§ Rows from a dataset of clips and code:
◆ ◆ ◆ ◆ ◆

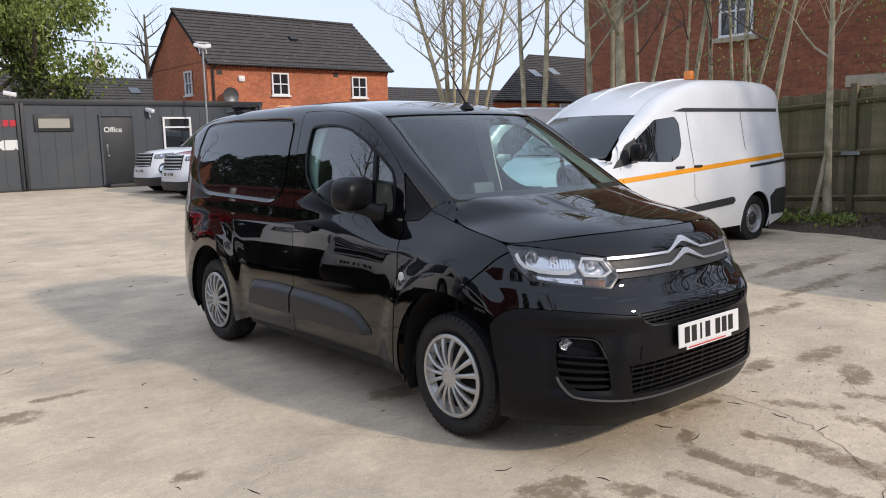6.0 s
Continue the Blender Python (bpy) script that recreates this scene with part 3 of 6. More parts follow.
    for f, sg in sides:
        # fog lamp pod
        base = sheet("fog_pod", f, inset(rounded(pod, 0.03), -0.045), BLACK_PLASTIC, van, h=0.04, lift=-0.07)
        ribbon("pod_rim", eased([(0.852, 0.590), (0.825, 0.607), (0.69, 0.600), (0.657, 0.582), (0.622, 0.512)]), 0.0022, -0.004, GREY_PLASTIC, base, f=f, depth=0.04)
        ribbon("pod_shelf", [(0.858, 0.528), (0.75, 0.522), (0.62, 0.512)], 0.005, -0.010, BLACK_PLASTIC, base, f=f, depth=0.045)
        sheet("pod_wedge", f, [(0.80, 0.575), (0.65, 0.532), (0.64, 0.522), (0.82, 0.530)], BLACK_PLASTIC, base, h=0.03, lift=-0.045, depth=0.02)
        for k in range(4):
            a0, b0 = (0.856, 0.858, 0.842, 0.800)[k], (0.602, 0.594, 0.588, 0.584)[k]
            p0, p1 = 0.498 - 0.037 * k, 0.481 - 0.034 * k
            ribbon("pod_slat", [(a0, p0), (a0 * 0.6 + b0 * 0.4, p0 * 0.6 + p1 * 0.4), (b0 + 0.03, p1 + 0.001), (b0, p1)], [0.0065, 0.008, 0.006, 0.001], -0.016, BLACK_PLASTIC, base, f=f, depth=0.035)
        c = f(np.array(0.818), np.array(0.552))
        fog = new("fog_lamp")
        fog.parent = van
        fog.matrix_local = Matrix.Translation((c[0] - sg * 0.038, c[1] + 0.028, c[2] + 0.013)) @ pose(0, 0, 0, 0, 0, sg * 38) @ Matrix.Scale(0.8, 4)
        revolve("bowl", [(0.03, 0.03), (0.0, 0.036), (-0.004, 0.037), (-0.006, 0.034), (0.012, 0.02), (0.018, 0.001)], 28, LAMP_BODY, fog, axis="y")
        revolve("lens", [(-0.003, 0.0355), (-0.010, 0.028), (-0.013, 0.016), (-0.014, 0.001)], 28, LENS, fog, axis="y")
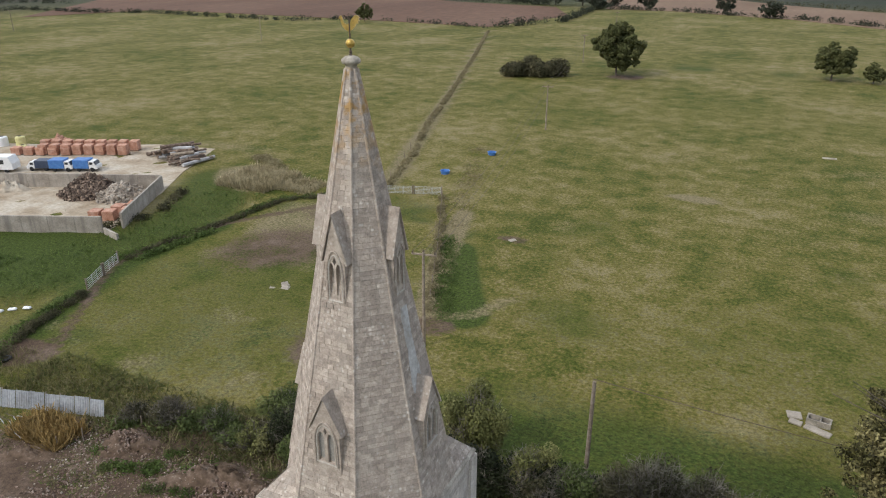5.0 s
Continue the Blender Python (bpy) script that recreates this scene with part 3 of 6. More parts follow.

◆ ◆ ◆ ◆ ◆

§ What is required:
The data above needs to be retyped exactly, with the images left out.

§ Solution for this task:
6.0 s
Continue the Blender Python (bpy) script that recreates this scene with part 3 of 6. More parts follow.
    for f, sg in sides:
        # fog lamp pod
        base = sheet("fog_pod", f, inset(rounded(pod, 0.03), -0.045), BLACK_PLASTIC, van, h=0.04, lift=-0.07)
        ribbon("pod_rim", eased([(0.852, 0.590), (0.825, 0.607), (0.69, 0.600), (0.657, 0.582), (0.622, 0.512)]), 0.0022, -0.004, GREY_PLASTIC, base, f=f, depth=0.04)
        ribbon("pod_shelf", [(0.858, 0.528), (0.75, 0.522), (0.62, 0.512)], 0.005, -0.010, BLACK_PLASTIC, base, f=f, depth=0.045)
        sheet("pod_wedge", f, [(0.80, 0.575), (0.65, 0.532), (0.64, 0.522), (0.82, 0.530)], BLACK_PLASTIC, base, h=0.03, lift=-0.045, depth=0.02)
        for k in range(4):
            a0, b0 = (0.856, 0.858, 0.842, 0.800)[k], (0.602, 0.594, 0.588, 0.584)[k]
            p0, p1 = 0.498 - 0.037 * k, 0.481 - 0.034 * k
            ribbon("pod_slat", [(a0, p0), (a0 * 0.6 + b0 * 0.4, p0 * 0.6 + p1 * 0.4), (b0 + 0.03, p1 + 0.001), (b0, p1)], [0.0065, 0.008, 0.006, 0.001], -0.016, BLACK_PLASTIC, base, f=f, depth=0.035)
        c = f(np.array(0.818), np.array(0.552))
        fog = new("fog_lamp")
        fog.parent = van
        fog.matrix_local = Matrix.Translation((c[0] - sg * 0.038, c[1] + 0.028, c[2] + 0.013)) @ pose(0, 0, 0, 0, 0, sg * 38) @ Matrix.Scale(0.8, 4)
        revolve("bowl", [(0.03, 0.03), (0.0, 0.036), (-0.004, 0.037), (-0.006, 0.034), (0.012, 0.02), (0.018, 0.001)], 28, LAMP_BODY, fog, axis="y")
        revolve("lens", [(-0.003, 0.0355), (-0.010, 0.028), (-0.013, 0.016), (-0.014, 0.001)], 28, LENS, fog, axis="y")
5.0 s
Continue the Blender Python (bpy) script that recreates this scene with part 3 of 6. More parts follow.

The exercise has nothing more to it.